**Written instruction**
Filter the lines below, copying only those with the string "Continue".

**Input**
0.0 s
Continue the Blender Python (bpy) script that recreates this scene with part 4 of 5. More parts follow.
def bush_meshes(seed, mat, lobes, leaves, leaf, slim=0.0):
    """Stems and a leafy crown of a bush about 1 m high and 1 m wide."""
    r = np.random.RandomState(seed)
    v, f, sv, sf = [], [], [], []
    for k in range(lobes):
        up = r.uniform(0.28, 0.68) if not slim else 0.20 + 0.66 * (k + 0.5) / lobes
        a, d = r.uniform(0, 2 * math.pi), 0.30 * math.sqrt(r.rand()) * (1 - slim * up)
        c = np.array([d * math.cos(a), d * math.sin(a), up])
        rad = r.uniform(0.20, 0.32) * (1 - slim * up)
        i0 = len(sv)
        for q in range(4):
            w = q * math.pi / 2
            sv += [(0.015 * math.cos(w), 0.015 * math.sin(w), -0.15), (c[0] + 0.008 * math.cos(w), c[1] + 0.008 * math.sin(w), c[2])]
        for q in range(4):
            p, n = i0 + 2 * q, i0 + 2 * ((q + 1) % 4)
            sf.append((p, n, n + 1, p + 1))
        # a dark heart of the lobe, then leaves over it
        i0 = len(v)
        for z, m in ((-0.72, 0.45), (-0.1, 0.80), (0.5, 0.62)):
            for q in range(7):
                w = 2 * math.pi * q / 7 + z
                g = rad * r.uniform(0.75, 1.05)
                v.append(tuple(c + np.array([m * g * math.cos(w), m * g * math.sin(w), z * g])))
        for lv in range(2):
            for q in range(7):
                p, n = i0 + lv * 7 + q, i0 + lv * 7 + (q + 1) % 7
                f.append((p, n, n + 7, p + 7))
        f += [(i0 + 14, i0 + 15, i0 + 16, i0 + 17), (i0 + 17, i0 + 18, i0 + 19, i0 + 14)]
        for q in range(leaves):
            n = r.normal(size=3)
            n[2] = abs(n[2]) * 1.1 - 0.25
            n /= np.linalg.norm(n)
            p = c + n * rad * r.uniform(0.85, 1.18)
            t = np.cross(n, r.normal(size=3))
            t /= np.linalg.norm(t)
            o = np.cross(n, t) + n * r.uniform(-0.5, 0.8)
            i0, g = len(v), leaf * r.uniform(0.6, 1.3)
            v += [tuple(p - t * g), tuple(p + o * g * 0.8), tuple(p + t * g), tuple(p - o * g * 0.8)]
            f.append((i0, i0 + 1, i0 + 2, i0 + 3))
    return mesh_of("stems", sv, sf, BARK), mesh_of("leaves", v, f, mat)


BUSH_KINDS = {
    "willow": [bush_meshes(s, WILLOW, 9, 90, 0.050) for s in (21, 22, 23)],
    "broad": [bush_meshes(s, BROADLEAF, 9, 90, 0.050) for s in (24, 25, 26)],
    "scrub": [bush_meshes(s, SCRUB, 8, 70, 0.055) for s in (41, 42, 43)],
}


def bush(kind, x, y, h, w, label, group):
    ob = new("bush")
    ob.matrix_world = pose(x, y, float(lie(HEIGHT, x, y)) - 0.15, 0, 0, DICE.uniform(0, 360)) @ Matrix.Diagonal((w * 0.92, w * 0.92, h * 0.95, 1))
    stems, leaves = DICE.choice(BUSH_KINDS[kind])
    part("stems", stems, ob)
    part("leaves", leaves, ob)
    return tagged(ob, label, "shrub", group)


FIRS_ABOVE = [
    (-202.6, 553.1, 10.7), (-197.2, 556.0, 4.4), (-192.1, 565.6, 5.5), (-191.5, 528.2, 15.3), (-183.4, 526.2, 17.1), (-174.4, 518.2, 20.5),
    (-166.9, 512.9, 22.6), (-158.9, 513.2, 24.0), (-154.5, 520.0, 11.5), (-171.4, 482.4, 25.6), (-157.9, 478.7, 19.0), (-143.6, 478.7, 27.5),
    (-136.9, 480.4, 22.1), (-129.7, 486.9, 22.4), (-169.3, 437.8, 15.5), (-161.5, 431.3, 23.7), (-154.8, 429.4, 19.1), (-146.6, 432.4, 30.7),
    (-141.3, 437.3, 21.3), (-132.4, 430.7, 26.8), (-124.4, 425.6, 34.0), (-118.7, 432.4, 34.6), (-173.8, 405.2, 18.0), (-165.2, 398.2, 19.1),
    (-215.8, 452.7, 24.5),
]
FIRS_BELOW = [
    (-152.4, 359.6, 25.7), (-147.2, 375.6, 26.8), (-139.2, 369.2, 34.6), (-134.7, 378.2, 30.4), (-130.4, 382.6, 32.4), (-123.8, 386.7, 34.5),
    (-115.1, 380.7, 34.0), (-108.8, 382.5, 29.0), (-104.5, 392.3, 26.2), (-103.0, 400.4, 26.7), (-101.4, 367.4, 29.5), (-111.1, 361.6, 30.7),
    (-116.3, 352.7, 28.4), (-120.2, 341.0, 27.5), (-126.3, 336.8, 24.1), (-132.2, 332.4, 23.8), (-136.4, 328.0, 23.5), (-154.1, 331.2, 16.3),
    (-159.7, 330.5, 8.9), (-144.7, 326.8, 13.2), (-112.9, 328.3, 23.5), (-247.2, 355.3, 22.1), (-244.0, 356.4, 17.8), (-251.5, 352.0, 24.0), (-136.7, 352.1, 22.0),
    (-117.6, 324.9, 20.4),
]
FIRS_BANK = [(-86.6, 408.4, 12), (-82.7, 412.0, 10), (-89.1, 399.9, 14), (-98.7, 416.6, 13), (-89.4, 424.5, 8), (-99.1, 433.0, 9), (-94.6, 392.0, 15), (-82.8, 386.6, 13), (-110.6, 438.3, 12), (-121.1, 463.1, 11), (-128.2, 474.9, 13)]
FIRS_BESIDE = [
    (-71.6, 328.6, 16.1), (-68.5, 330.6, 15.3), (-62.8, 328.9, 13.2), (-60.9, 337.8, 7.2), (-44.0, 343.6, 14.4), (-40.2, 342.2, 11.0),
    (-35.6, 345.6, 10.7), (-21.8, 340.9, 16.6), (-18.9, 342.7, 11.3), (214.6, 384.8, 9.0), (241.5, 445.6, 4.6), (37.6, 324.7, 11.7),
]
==
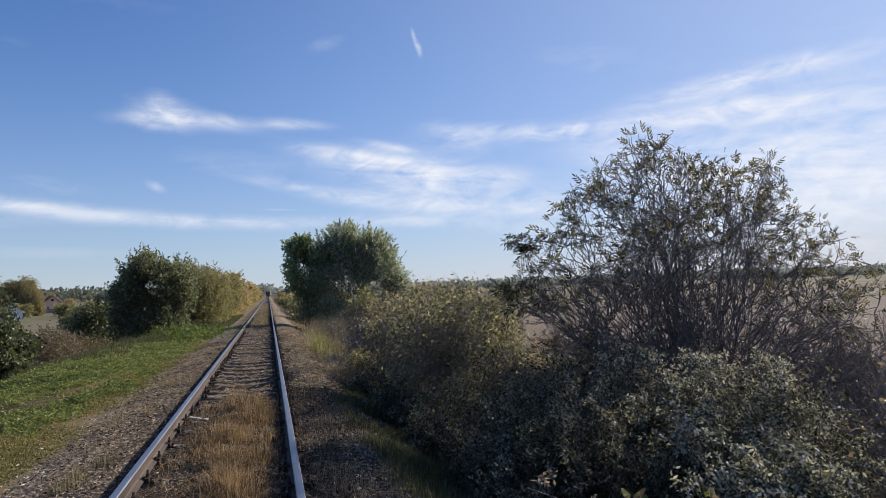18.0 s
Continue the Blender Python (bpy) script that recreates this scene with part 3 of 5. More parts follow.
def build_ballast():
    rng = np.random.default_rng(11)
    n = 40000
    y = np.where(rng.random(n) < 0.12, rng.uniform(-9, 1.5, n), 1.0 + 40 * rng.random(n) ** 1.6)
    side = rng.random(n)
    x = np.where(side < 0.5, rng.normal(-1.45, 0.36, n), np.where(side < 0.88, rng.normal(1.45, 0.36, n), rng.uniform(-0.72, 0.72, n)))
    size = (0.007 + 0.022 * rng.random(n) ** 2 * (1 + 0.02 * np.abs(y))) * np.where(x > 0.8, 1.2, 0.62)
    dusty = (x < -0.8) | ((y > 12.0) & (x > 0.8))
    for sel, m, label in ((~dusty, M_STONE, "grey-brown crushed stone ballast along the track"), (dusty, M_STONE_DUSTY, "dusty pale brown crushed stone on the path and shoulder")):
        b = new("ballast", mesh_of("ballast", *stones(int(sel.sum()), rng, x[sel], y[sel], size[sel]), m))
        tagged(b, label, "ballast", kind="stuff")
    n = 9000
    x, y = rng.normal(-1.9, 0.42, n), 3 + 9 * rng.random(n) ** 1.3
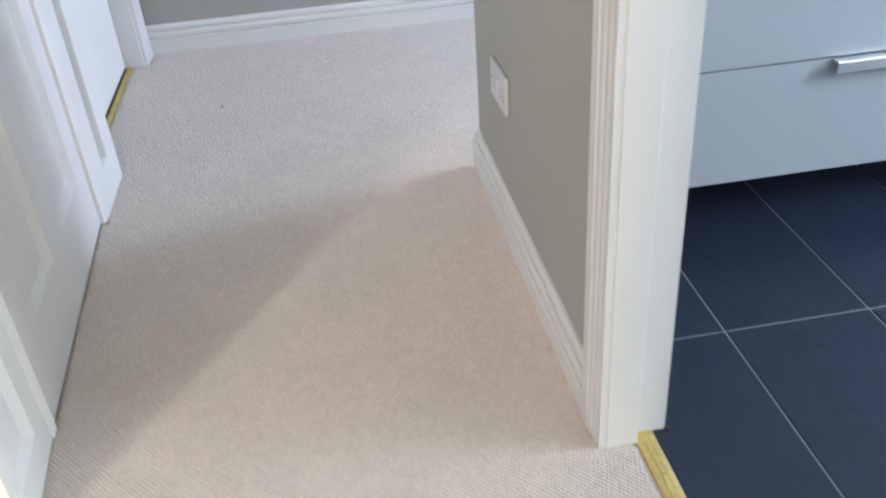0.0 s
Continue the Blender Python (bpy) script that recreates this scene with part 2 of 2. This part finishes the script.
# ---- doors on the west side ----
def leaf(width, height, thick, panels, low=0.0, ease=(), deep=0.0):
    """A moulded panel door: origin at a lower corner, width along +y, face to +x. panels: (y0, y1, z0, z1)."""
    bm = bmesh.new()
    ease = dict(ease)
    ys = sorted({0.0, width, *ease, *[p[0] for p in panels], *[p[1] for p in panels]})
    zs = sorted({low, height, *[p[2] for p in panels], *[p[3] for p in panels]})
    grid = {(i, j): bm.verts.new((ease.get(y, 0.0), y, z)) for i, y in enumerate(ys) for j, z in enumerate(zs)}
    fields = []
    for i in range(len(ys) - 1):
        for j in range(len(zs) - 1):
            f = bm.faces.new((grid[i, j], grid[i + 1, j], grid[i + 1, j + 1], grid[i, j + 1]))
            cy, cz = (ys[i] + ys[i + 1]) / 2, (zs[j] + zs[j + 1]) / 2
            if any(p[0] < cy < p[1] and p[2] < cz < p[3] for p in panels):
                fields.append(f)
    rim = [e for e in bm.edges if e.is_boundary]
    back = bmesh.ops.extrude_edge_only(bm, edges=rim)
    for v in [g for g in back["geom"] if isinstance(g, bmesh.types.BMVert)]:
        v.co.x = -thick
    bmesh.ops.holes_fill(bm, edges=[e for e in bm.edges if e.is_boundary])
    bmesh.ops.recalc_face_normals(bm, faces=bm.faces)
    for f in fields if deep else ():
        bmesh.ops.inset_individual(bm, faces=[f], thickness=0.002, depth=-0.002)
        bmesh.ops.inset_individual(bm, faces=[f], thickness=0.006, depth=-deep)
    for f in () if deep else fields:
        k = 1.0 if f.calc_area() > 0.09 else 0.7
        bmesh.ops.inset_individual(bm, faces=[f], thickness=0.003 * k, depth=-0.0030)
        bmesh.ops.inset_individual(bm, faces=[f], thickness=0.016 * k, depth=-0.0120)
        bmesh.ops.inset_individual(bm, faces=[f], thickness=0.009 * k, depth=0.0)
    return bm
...
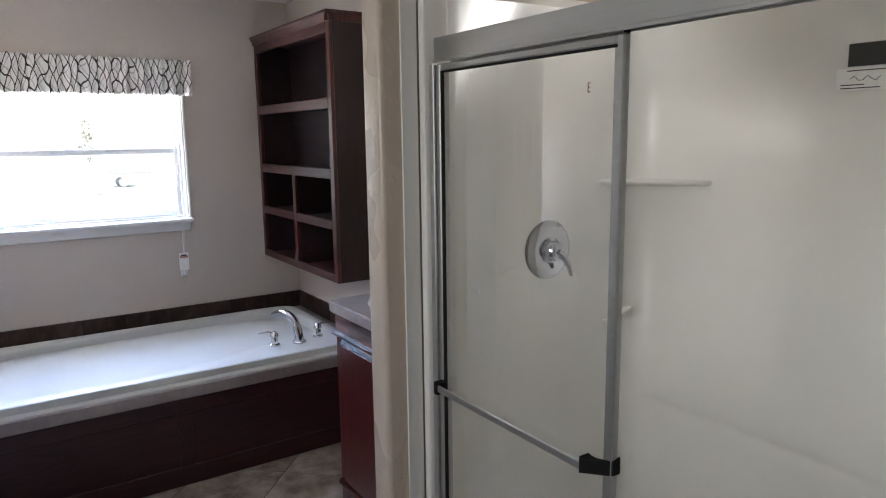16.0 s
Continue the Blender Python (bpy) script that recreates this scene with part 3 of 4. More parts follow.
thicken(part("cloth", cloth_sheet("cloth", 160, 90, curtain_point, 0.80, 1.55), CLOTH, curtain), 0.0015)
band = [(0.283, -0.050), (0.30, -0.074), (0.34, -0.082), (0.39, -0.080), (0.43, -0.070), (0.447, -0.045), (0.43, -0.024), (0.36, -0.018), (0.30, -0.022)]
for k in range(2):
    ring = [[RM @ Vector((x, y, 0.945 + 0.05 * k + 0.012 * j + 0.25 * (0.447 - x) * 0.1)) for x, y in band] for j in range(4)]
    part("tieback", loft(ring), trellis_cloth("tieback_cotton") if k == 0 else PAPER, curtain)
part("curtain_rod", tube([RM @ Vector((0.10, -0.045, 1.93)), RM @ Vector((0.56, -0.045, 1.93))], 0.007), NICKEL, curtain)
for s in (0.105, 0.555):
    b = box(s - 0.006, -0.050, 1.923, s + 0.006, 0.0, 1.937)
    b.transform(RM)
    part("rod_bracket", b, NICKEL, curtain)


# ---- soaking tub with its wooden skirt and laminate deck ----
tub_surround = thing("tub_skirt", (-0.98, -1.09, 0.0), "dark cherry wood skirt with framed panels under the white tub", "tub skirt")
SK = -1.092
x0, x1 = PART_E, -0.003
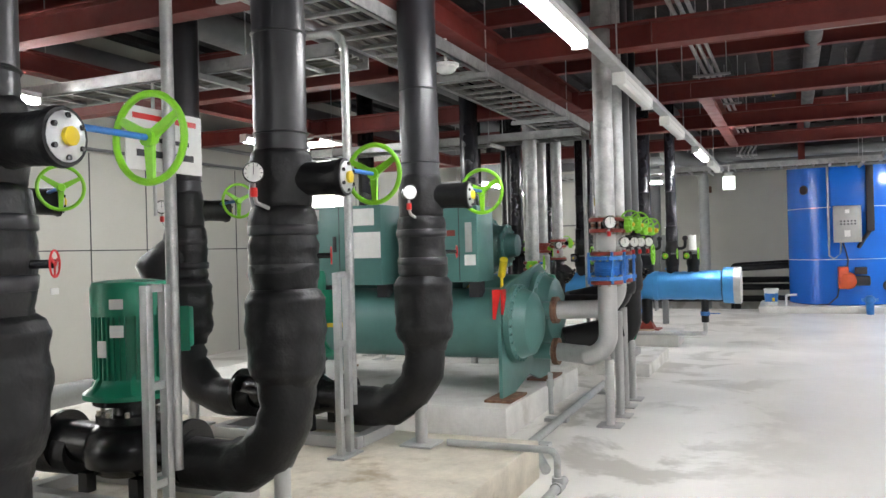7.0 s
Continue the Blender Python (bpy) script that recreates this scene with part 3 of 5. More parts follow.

**Exercise solution**
Continue the Blender Python (bpy) script that recreates this scene with part 4 of 5. More parts follow.
Continue the Blender Python (bpy) script that recreates this scene with part 3 of 5. More parts follow.
Continue the Blender Python (bpy) script that recreates this scene with part 2 of 2. This part finishes the script.
Continue the Blender Python (bpy) script that recreates this scene with part 3 of 4. More parts follow.
Continue the Blender Python (bpy) script that recreates this scene with part 3 of 5. More parts follow.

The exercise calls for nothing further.